* [Short exercise] Repeat the material exactly from its first line to the line that includes "what is given". Skip pictures.

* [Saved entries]
— start —

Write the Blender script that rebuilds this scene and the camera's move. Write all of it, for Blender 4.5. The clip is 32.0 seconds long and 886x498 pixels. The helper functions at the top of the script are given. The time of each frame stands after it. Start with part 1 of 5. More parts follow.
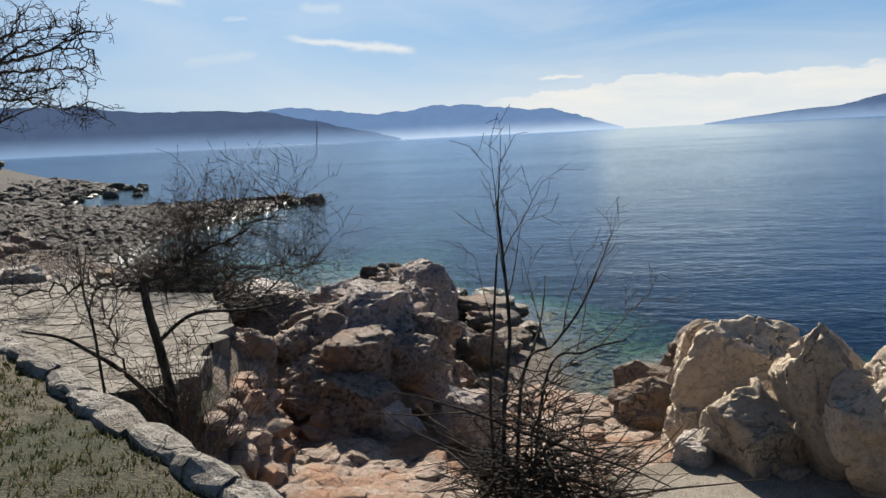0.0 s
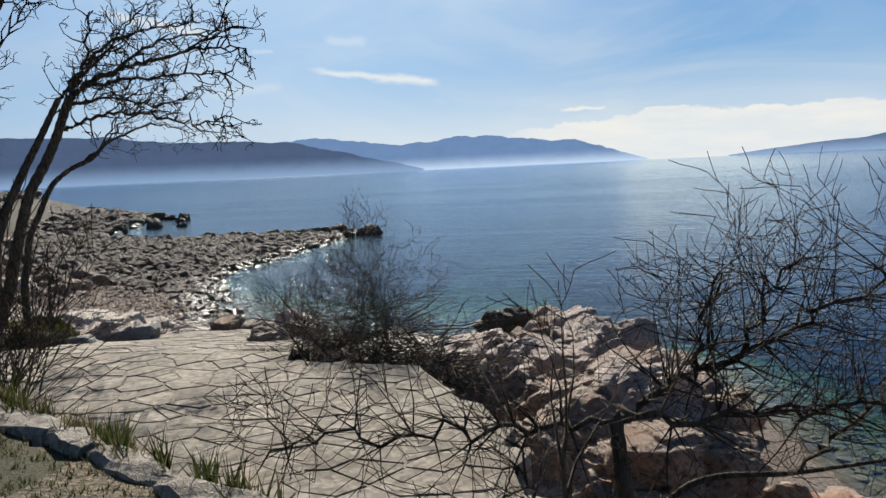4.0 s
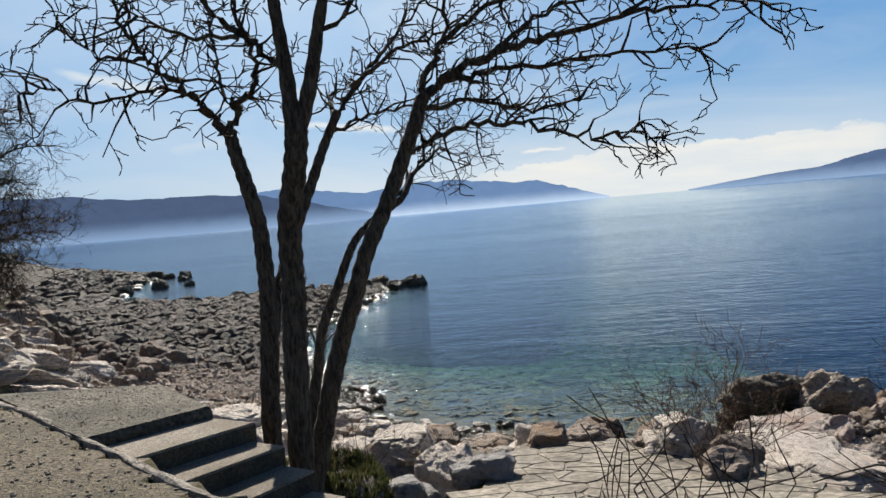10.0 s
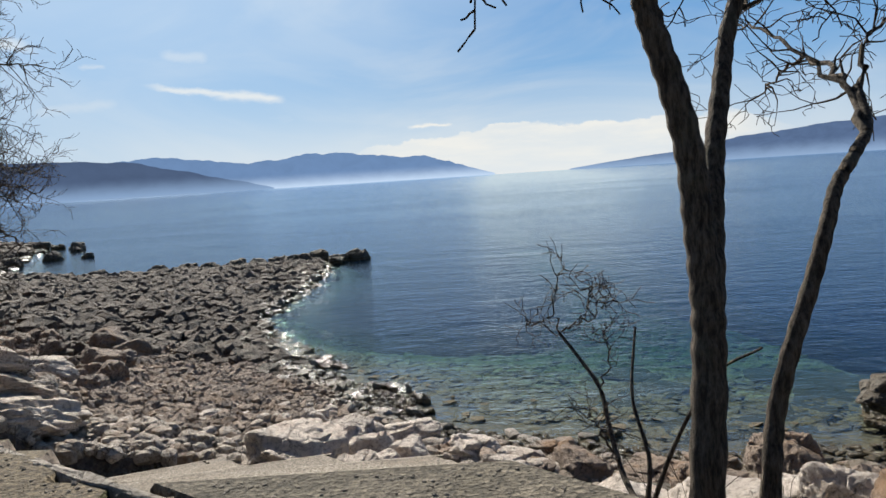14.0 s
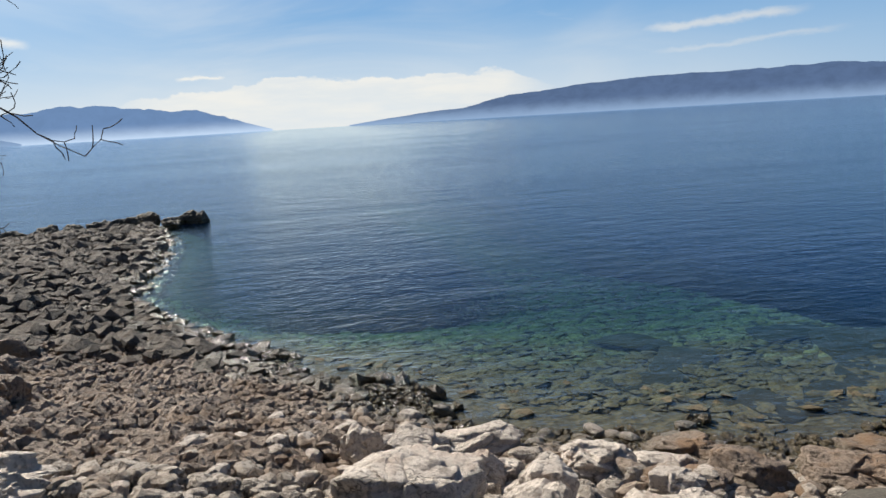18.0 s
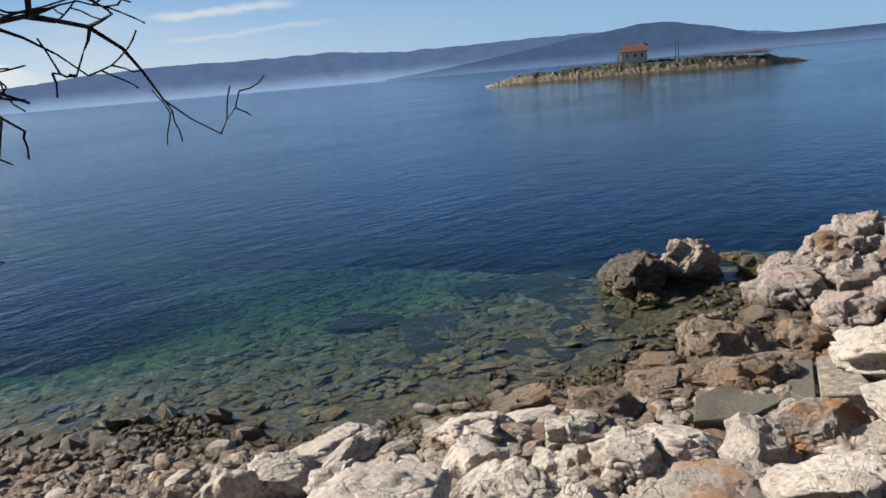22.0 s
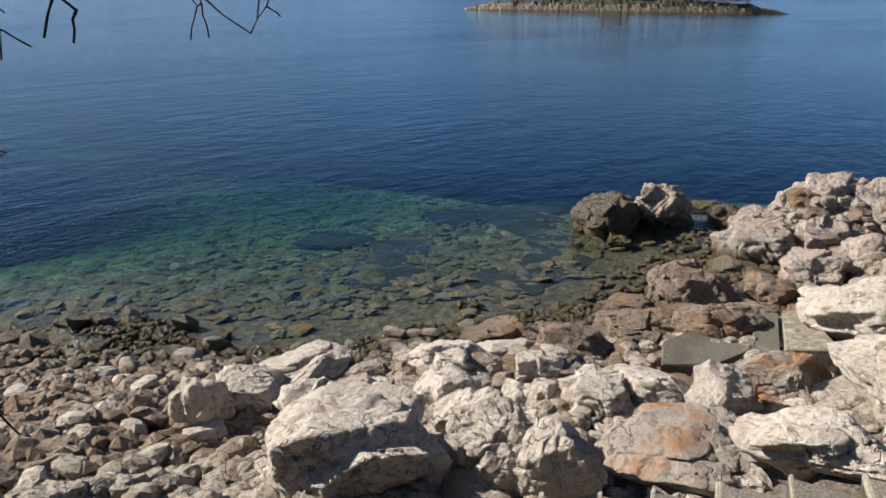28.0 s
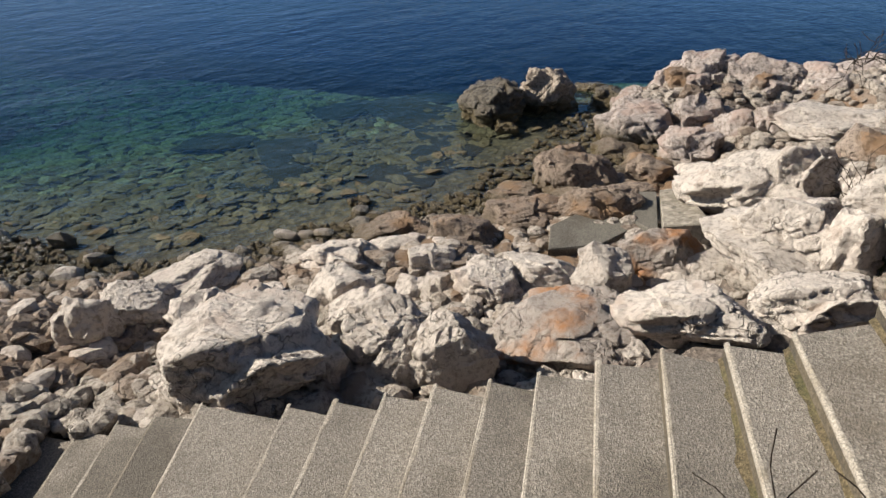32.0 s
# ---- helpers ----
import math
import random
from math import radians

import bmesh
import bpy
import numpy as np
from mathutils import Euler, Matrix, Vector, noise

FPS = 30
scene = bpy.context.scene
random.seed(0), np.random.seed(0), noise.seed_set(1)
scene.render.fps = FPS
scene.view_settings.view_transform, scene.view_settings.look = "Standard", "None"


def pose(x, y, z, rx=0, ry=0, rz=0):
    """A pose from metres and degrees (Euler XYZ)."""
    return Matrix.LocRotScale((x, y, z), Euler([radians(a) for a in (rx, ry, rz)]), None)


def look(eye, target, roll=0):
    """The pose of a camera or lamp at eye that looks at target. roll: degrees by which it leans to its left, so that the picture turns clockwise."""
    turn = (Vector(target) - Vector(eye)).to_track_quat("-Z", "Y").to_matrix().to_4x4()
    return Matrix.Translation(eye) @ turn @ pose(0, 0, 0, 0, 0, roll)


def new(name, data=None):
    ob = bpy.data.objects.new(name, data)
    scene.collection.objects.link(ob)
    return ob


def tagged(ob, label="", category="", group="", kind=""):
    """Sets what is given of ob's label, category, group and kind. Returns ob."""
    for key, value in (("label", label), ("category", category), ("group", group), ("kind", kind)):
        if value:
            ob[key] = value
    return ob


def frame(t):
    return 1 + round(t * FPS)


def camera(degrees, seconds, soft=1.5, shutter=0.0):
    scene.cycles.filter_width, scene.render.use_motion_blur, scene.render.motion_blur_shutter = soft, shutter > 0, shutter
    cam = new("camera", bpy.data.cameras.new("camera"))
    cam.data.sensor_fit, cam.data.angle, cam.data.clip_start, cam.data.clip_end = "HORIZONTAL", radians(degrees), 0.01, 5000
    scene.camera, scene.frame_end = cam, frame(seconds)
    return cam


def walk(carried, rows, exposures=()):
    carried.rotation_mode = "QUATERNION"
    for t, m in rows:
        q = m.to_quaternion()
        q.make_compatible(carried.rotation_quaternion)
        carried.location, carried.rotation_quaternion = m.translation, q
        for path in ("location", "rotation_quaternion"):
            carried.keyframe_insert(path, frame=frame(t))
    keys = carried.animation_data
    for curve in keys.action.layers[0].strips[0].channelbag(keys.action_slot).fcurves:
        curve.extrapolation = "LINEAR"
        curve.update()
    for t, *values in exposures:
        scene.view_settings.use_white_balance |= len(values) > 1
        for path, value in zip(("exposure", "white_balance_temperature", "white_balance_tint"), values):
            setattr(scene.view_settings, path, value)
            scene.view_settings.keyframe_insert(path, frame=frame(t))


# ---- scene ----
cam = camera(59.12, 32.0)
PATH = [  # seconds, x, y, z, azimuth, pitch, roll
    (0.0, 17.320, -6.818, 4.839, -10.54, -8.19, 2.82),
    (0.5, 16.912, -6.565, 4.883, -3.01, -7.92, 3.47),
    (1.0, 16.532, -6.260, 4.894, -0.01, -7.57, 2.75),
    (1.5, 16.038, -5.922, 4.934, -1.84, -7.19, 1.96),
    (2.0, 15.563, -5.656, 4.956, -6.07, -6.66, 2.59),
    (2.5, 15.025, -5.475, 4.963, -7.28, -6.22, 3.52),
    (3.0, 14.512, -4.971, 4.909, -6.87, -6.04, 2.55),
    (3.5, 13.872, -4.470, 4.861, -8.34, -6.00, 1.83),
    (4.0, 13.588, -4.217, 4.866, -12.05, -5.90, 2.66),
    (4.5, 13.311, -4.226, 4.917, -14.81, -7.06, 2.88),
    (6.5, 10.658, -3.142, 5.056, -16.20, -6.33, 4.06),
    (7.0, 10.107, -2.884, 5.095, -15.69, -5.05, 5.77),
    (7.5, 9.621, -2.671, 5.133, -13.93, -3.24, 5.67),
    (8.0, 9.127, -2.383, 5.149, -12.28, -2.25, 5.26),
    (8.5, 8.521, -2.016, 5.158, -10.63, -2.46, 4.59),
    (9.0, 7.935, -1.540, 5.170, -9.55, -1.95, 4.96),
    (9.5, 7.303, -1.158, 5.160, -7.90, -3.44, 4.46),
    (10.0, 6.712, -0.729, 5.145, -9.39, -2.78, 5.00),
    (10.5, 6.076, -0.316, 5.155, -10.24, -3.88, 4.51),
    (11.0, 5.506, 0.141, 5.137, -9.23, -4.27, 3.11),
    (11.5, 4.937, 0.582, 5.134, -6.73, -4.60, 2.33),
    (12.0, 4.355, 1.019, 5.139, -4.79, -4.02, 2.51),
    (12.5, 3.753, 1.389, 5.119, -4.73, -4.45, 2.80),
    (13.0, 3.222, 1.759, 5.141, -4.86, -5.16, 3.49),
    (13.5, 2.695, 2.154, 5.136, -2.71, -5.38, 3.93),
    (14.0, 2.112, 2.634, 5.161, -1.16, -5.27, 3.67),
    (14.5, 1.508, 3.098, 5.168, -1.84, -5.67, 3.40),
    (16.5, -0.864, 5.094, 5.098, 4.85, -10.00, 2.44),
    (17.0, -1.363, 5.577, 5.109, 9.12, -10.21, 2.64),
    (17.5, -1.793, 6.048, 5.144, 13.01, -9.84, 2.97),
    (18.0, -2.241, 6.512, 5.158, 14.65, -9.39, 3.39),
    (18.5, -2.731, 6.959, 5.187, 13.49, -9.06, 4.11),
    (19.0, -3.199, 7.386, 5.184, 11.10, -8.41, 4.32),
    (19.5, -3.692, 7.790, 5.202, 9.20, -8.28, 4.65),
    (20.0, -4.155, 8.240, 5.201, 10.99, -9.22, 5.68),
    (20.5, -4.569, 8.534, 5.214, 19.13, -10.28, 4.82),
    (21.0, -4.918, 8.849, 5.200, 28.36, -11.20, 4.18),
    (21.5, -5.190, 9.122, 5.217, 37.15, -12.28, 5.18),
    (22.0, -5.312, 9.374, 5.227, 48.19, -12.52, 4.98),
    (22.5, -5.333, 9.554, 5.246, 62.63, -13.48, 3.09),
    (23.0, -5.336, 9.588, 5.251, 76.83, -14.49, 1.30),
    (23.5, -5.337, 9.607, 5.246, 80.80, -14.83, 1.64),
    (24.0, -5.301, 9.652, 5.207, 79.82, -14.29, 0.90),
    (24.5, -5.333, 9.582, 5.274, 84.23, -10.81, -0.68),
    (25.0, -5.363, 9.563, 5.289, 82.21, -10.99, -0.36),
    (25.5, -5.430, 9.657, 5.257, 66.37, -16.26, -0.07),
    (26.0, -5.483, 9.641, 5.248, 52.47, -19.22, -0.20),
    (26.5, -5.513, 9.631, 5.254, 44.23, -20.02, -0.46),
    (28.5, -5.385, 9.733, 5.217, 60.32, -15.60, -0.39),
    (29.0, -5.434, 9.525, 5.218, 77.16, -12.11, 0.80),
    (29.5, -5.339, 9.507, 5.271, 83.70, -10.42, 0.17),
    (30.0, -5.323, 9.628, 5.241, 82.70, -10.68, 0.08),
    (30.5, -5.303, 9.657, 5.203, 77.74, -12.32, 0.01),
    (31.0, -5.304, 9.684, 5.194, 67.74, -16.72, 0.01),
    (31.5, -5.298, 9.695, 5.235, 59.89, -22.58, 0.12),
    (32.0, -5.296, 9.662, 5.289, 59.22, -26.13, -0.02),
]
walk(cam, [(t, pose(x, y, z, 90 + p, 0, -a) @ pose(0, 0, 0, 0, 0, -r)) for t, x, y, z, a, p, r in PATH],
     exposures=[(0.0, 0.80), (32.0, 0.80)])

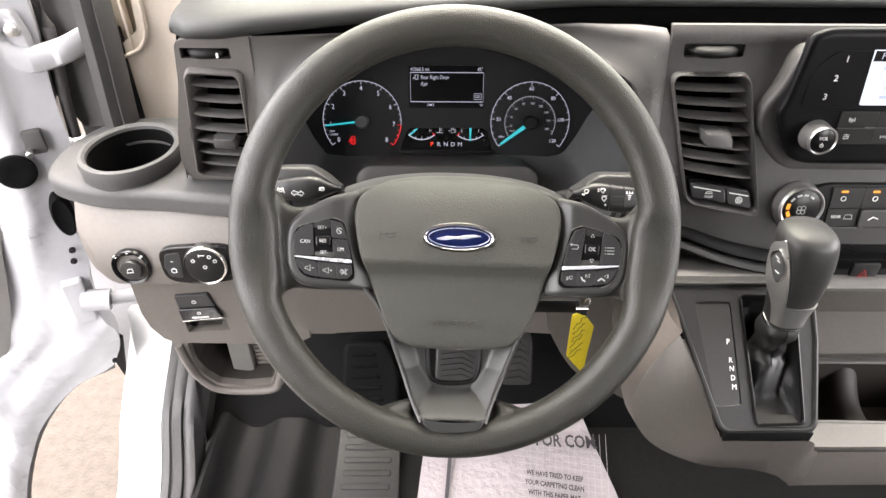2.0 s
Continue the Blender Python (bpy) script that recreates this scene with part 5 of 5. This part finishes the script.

— end —

* [Final result]
Write the Blender script that rebuilds this scene and the camera's move. Write all of it, for Blender 4.5. The clip is 32.0 seconds long and 886x498 pixels. The helper functions at the top of the script are given. The time of each frame stands after it. Start with part 1 of 5. More parts follow.
0.0 s
4.0 s
10.0 s
14.0 s
18.0 s
22.0 s
28.0 s
32.0 s
# ---- helpers ----
import math
import random
from math import radians

import bmesh
import bpy
import numpy as np
from mathutils import Euler, Matrix, Vector, noise

FPS = 30
scene = bpy.context.scene
random.seed(0), np.random.seed(0), noise.seed_set(1)
scene.render.fps = FPS
scene.view_settings.view_transform, scene.view_settings.look = "Standard", "None"


def pose(x, y, z, rx=0, ry=0, rz=0):
    """A pose from metres and degrees (Euler XYZ)."""
    return Matrix.LocRotScale((x, y, z), Euler([radians(a) for a in (rx, ry, rz)]), None)


def look(eye, target, roll=0):
    """The pose of a camera or lamp at eye that looks at target. roll: degrees by which it leans to its left, so that the picture turns clockwise."""
    turn = (Vector(target) - Vector(eye)).to_track_quat("-Z", "Y").to_matrix().to_4x4()
    return Matrix.Translation(eye) @ turn @ pose(0, 0, 0, 0, 0, roll)


def new(name, data=None):
    ob = bpy.data.objects.new(name, data)
    scene.collection.objects.link(ob)
    return ob


def tagged(ob, label="", category="", group="", kind=""):
    """Sets what is given of ob's label, category, group and kind. Returns ob."""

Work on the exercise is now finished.